PROBLEM DESCRIPTION →
Give the listing again exactly, omitting its images.

╔══

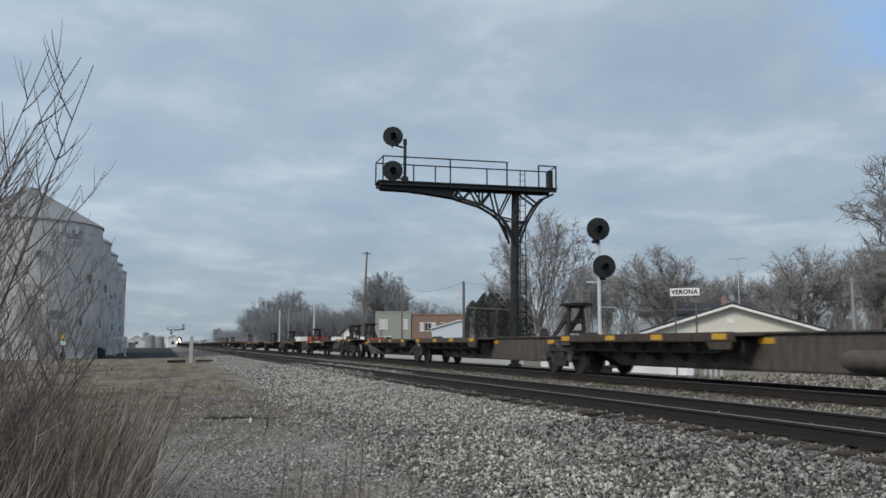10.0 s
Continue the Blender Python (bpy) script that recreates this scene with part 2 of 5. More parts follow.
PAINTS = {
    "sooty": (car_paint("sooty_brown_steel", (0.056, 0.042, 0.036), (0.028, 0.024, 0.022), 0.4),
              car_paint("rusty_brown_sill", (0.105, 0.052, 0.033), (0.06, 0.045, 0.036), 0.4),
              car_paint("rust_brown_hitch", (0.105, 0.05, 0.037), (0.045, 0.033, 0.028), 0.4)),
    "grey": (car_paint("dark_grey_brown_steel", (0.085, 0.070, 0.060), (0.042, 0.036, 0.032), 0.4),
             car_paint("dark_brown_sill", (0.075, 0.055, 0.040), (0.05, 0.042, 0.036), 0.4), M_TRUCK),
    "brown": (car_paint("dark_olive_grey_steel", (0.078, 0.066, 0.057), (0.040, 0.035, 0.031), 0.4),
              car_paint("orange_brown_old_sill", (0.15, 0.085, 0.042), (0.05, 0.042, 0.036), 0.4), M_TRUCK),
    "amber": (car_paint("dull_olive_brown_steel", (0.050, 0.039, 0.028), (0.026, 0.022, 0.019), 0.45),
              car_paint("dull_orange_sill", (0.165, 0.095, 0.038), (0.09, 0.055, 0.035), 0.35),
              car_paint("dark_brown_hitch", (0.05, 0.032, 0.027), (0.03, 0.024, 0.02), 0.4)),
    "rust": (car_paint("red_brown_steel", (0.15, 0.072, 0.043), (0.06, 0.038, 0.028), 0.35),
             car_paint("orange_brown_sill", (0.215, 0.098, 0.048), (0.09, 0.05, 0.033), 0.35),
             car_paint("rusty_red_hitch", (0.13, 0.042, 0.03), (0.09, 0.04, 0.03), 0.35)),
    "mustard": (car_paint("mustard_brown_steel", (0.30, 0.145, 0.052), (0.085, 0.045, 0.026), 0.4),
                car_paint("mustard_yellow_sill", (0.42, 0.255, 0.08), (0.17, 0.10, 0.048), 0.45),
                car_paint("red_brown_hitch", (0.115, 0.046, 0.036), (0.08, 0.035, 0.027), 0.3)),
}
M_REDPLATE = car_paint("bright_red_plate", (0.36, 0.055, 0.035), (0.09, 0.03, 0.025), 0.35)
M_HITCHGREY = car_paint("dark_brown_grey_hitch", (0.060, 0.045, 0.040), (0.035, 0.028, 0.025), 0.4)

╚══

TASK RESULT →
10.0 s
Continue the Blender Python (bpy) script that recreates this scene with part 2 of 5. More parts follow.
PAINTS = {
    "sooty": (car_paint("sooty_brown_steel", (0.056, 0.042, 0.036), (0.028, 0.024, 0.022), 0.4),
              car_paint("rusty_brown_sill", (0.105, 0.052, 0.033), (0.06, 0.045, 0.036), 0.4),
              car_paint("rust_brown_hitch", (0.105, 0.05, 0.037), (0.045, 0.033, 0.028), 0.4)),
    "grey": (car_paint("dark_grey_brown_steel", (0.085, 0.070, 0.060), (0.042, 0.036, 0.032), 0.4),
             car_paint("dark_brown_sill", (0.075, 0.055, 0.040), (0.05, 0.042, 0.036), 0.4), M_TRUCK),
    "brown": (car_paint("dark_olive_grey_steel", (0.078, 0.066, 0.057), (0.040, 0.035, 0.031), 0.4),
              car_paint("orange_brown_old_sill", (0.15, 0.085, 0.042), (0.05, 0.042, 0.036), 0.4), M_TRUCK),
    "amber": (car_paint("dull_olive_brown_steel", (0.050, 0.039, 0.028), (0.026, 0.022, 0.019), 0.45),
              car_paint("dull_orange_sill", (0.165, 0.095, 0.038), (0.09, 0.055, 0.035), 0.35),
              car_paint("dark_brown_hitch", (0.05, 0.032, 0.027), (0.03, 0.024, 0.02), 0.4)),
    "rust": (car_paint("red_brown_steel", (0.15, 0.072, 0.043), (0.06, 0.038, 0.028), 0.35),
             car_paint("orange_brown_sill", (0.215, 0.098, 0.048), (0.09, 0.05, 0.033), 0.35),
             car_paint("rusty_red_hitch", (0.13, 0.042, 0.03), (0.09, 0.04, 0.03), 0.35)),
    "mustard": (car_paint("mustard_brown_steel", (0.30, 0.145, 0.052), (0.085, 0.045, 0.026), 0.4),
                car_paint("mustard_yellow_sill", (0.42, 0.255, 0.08), (0.17, 0.10, 0.048), 0.45),
                car_paint("red_brown_hitch", (0.115, 0.046, 0.036), (0.08, 0.035, 0.027), 0.3)),
}
M_REDPLATE = car_paint("bright_red_plate", (0.36, 0.055, 0.035), (0.09, 0.03, 0.025), 0.35)
M_HITCHGREY = car_paint("dark_brown_grey_hitch", (0.060, 0.045, 0.040), (0.035, 0.028, 0.025), 0.4)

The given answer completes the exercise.